THE PASSOVER LAMB
- May 13
- 1 min read

The Passover Lamb anticipates and prefigures Jesus.
With the last and worst of the ten plagues looming over Egypt, God rescued the Israelite slaves from death. “Select a lamb,” God instructed, “an unblemished animal, a year-old male” (Exodus 12:5). “Slaughter the animals at twilight … Take some of the blood and put it on the two doorposts and the lintel” (Exodus 12:6-7) of your home.
John the Baptist recognized Jesus as the fulfillment of this Biblical type. “John saw Jesus coming toward him, and said, ‘Behold! The Lamb of God who takes away the sin of the world!’ ” (John 1:29, NKJV).
The original Passover lamb was spotless, just as Jesus was perfect, sinless, spotless.
In a grizzly and gruesome display, the innocent little lamb was slaughtered. It was sacrificed just as Jesus was.
The instructions were clear. “Apply the blood, and you will live.” Each family was given the choice … obey or death will soon visit. So too with Jesus.

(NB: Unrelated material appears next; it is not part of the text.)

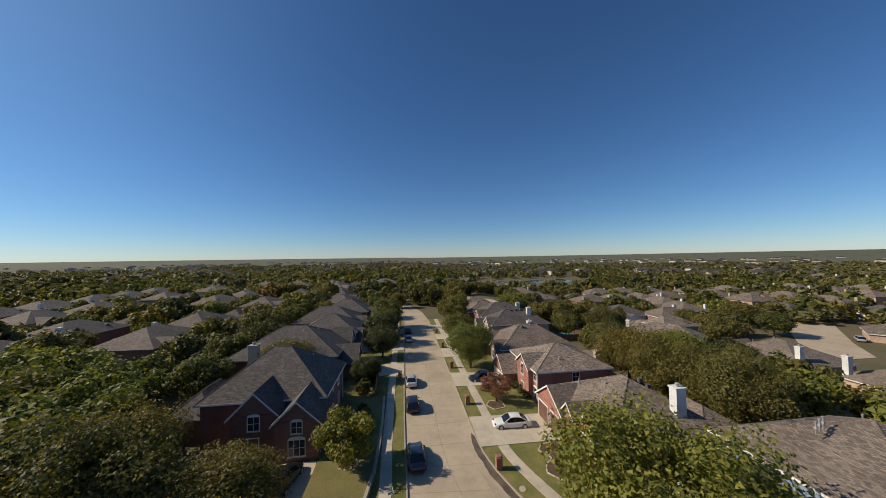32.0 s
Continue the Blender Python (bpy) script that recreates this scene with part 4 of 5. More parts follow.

Jesus bled and died so that by trusting in His sacrifice, we can be set free from sin and slavery.
None of the lamb’s bones were broken (Exodus 12:46) and none of Jesus’ bones were broken at Calvary (John 19:31-37).
Jesus died during the annual Passover celebration (Matthew 26-27; Mark 14; Luke 22; John 19).
And Paul made the connection between the Old Testament Passover and the voluntary, vicarious, and victorious death of Jesus. “Christ our Passover lamb has been sacrificed” (1 Corinthians 5:7).
“… think on these things” (Philippians 4:8, KJV).